Crafting Flesh and Soul
Mike Hill — del Toro’s long-time creature collaborator — didn’t sugarcoat it: “Our call time was midnight some nights. We’d start putting the appliances on Jacob for ten hours.” He emphasized the strain: “It is literal torture. Sit in a chair for ten hours and don’t move.” But he also praised Elordi without qualification: “He never complained once. Not once. And we did it 56 times.”
Elordi shot back with affection: “I got a professor’s education in monster films from Mike.”
Del Toro jumped in to underline Hill’s rarity: “Ninety-nine percent of makeup effects guys can make a monster. One percent can make a character.”

Hill described the design intent as clearly as del Toro does in his films: “We didn’t want an accident victim. This is not a repaired creature. We were making a newly minted soul.” He explained the philosophy behind the skin tones, the mismatched pieces, the careful asymmetry: “Parts of the Creature are blue, where the flesh hasn’t taken. That mosaic of parts — that’s what makes him great.”
And always, it came back to the eyes. “Every line on that face is to direct you to look at Jacob’s eyes,” Hill said. “We were making a person.”
The Poetry of the Body
Mia Goth didn’t pretend she arrived fully formed as Elizabeth. “Once I landed in Toronto, I still didn’t have a full grasp,” she said. Everything shifted in the fittings. “I started to understand Elizabeth from the outside in. The story the fabrics were telling… that’s when I found her.”
Kate Hawley echoed this, saying the emotional connection began with the material itself: “Guillermo said to me, ‘I don’t want fusty old period for this.’” Her costumes for Elizabeth drew from insects, botany, and organic structures, weaving subtle patterns into fabrics that shaped Mia’s physicality and presence.
The corsets were punishing. “Very difficult,” Mia admitted. “Frustrating.” But then: “Once I stopped trying to fight it and just went with the experience, it was helpful. It’s exactly what Elizabeth was feeling.”
Del Toro later revealed why Elizabeth became so central: “She became an amalgam of me and Mary Shelley. She’s the most intelligent character in the movie. She understands more than anyone else.”

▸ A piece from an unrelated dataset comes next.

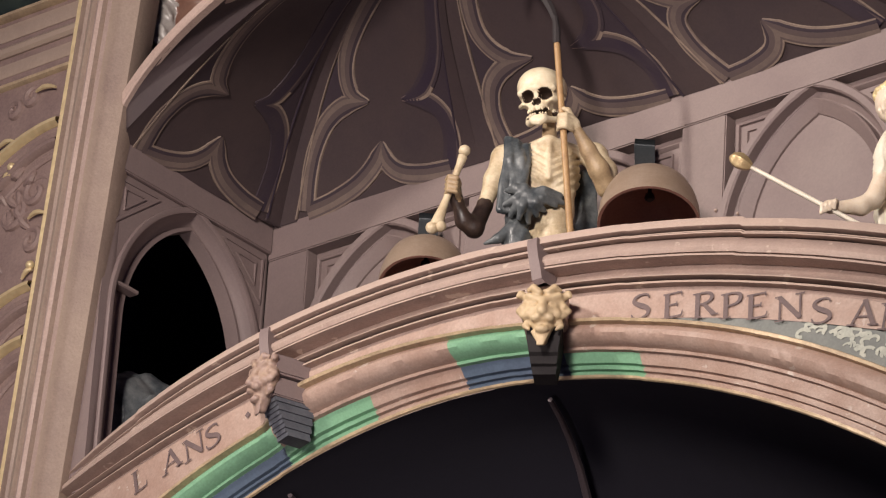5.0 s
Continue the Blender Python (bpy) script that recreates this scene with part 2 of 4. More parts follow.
class Clay:
    def __init__(self, lo, hi, h):
        self.lo, self.h = np.array(lo, float), h
        n = np.ceil((np.array(hi) - self.lo) / h).astype(int) + 1
        g = np.meshgrid(*[self.lo[i] + h * np.arange(n[i]) for i in range(3)], indexing="ij")
        self.p = np.stack(g, -1).astype(np.float32)
        self.d = np.full(n, 9.0, np.float32)
        self.m = np.zeros(n, np.int8)

    def put(self, d, mi=0, k=0.012):
        self.m = np.where(d < self.d, mi, self.m).astype(np.int8)
        if k > 0:
            q = np.clip(0.5 + 0.5 * (self.d - d) / k, 0, 1)
            self.d = self.d + (d - self.d) * q - k * q * (1 - q)
        else:
            self.d = np.minimum(self.d, d)

    def cut(self, d, k=0.006, mi=None):
        q = np.clip(0.5 - 0.5 * (self.d + d) / k, 0, 1)
        if mi is not None:
            self.m = np.where(d < 0.0025, mi, self.m).astype(np.int8)
        self.d = self.d + (-d - self.d) * q + k * q * (1 - q)

    def ball(self, c, r):
        r = np.array(r if isinstance(r, (tuple, list)) else (r, r, r), np.float32)
        q = (self.p - np.array(c, np.float32)) / r
        l = np.sqrt((q ** 2).sum(-1)) + 1e-6
        return (l - 1) * l / (np.sqrt(((q / r) ** 2).sum(-1)) + 1e-6)

    def limb(self, a, b, ra, rb):
        a, b = np.array(a, np.float32), np.array(b, np.float32)
        ab = b - a
        t = np.clip(((self.p - a) @ ab) / (ab @ ab), 0, 1)
        return np.sqrt(((self.p - a - t[..., None] * ab) ** 2).sum(-1)) - (ra + (rb - ra) * t)

    def chain(self, pts, radii, mi=0, k=0.012):
        for a, b, ra, rb in zip(pts[:-1], pts[1:], radii[:-1], radii[1:]):
            self.put(self.limb(a, b, ra, rb), mi, k)

    def net(self):
        d, s = self.d, self.d < 0
        nx, ny, nz = (k - 1 for k in d.shape)
        corner = [(i, j, k) for i in (0, 1) for j in (0, 1) for k in (0, 1)]
        block = lambda a, o: a[o[0]:o[0] + nx, o[1]:o[1] + ny, o[2]:o[2] + nz]
        cnt = sum(block(s, o).astype(int) for o in corner)
        live = (cnt > 0) & (cnt < 8)
        acc, num = np.zeros((nx, ny, nz, 3), np.float32), np.zeros((nx, ny, nz), np.float32)
        for a in corner:
            for ax in range(3):
                if a[ax]:
                    continue
                b = tuple(1 if i == ax else a[i] for i in range(3))
                da, db = block(d, a), block(d, b)
                x = (da < 0) != (db < 0)
                t = np.where(x, da / np.where(x, da - db, 1), 0)
                for i in range(3):
                    acc[..., i] += np.where(x, a[i] + (t if i == ax else 0), 0)
                num += x
        idx = np.full((nx, ny, nz), -1, int)
        idx[live] = np.arange(live.sum())
        where = np.argwhere(live)
        verts = self.lo + self.h * (where + acc[live] / np.maximum(num[live], 1)[:, None])
        quads, mis = [], []
        for ax in range(3):
            u, v = (ax + 1) % 3, (ax + 2) % 3
            sl0 = [slice(1, -1)] * 3
            sl0[ax] = slice(0, -1)
            sl1 = list(sl0)
            sl1[ax] = slice(1, None)
            a, b = s[tuple(sl0)], s[tuple(sl1)]
            e = np.argwhere(a != b)
            inside = a[tuple(e.T)]
            e = e + np.array([0 if i == ax else 1 for i in range(3)])
            du, dv = np.eye(3, dtype=int)[u], np.eye(3, dtype=int)[v]
            q = np.stack([idx[tuple((e - o).T)] for o in (du + dv, dv, 0 * du, du)], 1)
            ok = (q >= 0).all(1)
            q, inside, e = q[ok], inside[ok], e[ok]
            q[~inside] = q[~inside][:, ::-1]
            quads.append(q)
            mis.append(self.m[tuple(e.T)])
        quads, mis = np.concatenate(quads), np.concatenate(mis)
        return verts, quads, mis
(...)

Building a World of Circles and Scars
Production designer Tamara Deverell broke down how Victor’s lab was built in layers — architectural, emotional, symbolic. “We started in Scotland,” she said. “Looking at buildings that inspired us.” But the breakthrough came from a single gesture: “At one point I canted the upper walls in toward the vortex. Guillermo said, ‘I like it.’ And we found it.”
Del Toro joked: “Anything legally actionable is my idea.”

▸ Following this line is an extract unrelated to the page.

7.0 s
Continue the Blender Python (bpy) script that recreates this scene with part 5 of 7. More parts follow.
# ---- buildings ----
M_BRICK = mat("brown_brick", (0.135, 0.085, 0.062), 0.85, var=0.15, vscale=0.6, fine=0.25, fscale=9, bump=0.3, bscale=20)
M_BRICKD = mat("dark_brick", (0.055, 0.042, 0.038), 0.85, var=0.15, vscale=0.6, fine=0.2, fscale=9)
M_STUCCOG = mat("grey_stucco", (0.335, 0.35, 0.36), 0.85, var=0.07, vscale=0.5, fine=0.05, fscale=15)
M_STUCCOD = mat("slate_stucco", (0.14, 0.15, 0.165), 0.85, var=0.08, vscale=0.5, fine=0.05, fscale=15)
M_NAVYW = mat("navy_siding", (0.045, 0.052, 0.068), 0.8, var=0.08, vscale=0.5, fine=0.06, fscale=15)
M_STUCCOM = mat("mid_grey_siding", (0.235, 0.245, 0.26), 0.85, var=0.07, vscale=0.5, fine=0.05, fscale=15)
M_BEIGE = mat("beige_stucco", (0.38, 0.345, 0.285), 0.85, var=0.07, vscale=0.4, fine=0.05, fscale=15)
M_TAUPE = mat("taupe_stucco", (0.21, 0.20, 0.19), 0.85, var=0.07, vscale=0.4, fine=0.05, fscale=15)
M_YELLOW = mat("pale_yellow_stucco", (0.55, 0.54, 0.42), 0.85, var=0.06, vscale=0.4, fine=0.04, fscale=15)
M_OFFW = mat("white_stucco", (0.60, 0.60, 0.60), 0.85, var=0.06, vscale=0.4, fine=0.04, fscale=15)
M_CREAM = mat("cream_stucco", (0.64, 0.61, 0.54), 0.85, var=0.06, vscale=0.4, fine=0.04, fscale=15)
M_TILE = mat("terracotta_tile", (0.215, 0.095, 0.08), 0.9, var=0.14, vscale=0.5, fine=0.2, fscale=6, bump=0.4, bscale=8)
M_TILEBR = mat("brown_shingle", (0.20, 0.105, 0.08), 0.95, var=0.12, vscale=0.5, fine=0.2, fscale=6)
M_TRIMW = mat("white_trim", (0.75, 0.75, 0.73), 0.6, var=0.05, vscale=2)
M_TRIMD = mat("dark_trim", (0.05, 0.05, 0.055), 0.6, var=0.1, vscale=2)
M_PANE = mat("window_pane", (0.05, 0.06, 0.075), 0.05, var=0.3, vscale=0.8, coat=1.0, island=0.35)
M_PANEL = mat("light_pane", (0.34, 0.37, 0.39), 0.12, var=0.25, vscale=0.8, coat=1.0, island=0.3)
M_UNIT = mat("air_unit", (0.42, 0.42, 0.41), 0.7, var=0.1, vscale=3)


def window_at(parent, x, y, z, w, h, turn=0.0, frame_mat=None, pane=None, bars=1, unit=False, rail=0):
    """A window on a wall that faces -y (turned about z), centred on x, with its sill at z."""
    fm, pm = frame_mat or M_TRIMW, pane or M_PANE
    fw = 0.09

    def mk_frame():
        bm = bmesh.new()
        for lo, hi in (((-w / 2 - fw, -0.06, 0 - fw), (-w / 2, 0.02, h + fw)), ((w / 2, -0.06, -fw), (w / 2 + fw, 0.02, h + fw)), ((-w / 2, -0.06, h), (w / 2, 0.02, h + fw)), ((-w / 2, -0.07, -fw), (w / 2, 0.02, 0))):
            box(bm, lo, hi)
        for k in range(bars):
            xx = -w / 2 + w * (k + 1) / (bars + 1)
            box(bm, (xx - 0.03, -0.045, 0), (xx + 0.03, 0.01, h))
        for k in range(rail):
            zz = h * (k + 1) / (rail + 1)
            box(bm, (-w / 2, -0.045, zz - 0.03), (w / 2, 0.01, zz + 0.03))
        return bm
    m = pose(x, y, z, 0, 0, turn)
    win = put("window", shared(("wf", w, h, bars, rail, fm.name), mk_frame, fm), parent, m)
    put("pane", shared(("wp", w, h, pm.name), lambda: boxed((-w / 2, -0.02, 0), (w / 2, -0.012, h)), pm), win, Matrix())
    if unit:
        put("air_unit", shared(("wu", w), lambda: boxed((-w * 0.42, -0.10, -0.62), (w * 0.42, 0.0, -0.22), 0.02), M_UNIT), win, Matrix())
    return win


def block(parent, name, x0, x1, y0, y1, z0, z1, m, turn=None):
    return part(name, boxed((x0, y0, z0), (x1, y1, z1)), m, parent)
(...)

She described the process as “layers upon layers of paint, sculpting, hand‑hewn surfaces,” and emphasized the guiding visual idea: circles. “You’ll see circle motifs everywhere — the circle of life, beginning and end, ouroboros. We worked that into every space.”
Del Toro summed it up: “This isn’t eye candy. It’s story.”
Color, Silence, and the Music of Souls
Composer Alexandre Desplat spoke about their collaboration with warmth: “There’s no tension. With Guillermo, I can fly faster and higher.” The key moment he recalled was the so‑called body‑building sequence — when Victor assembles the corpses. “Any other project might have asked for horror,” he said. “But Guillermo said, ‘Feel the trance of the doctor.’ So, we went for a waltz.”
Del Toro laughed about their dynamic: “I give him a lot of ideas, and he reneges on all of them. Then he explains, very gently for a Frenchman, why they’re wrong.”
Their rule is simple: the music must move del Toro. “If I don’t cry,” he said, “it’s not ready.”
Desplat added, “When I’m too gentle, too restrained, too French, he reminds me that I have to be more Mexican.”

Romantic Punk
When the conversation turned to Mary Shelley, del Toro didn’t speak academically. He spoke like someone who has carried her with him his whole life. “I have dedicated my life to the Romantic movement,” he said. “Mary Shelley, Percy Shelley, Byron… decades of study.”
He stressed something many forget: “These people were punks. Iconoclasts.” Mary escaping at sixteen. Percy threatening melodramatic death. Byron riding into Waterloo. “This is not a languid thing,” he insisted.
He said the film is not just the book, but “an amalgam of her biography, my biography, the Romantic movement, the novel.” And his metaphor for adaptation — already legendary among reporters — resurfaced: “Adapting a book is like marrying a widow. You have to respect the late husband. But on Saturdays, you’re getting it on.”
When asked what he’d ask Mary Shelley if he could meet her, he didn’t hesitate: “I would not ask anything. I would listen.”
“Emotion is the new punk,” he said. “The new anarchy. To all that wisdom you bring with your irony, to all that callousness you bring with your certainty, I give you this: emotion — and fuck you.”
It was raw. It was defiant. It was del Toro.

A Story Reborn
What makes this Frankenstein uniquely del Toro’s is not simply its craft — though the craft is immaculate — but its emotional honesty. It is a story of longing, of failed fathers, of wounded sons, of cycles broken and cycles repeated. It is a story of the pain we inherit and the pain we pass on.
And, ultimately, it is a story of forgiveness.
As the director said: “I provide the supermarket, not the shopping list. You buy whatever the fuck you need.”
This press conference made one thing clear: everyone involved brought something personal to the film — something lived, something felt, something raw. And in doing so, they created a Frankenstein that is less about monsters and more about what remains human in us after everything else is stripped away.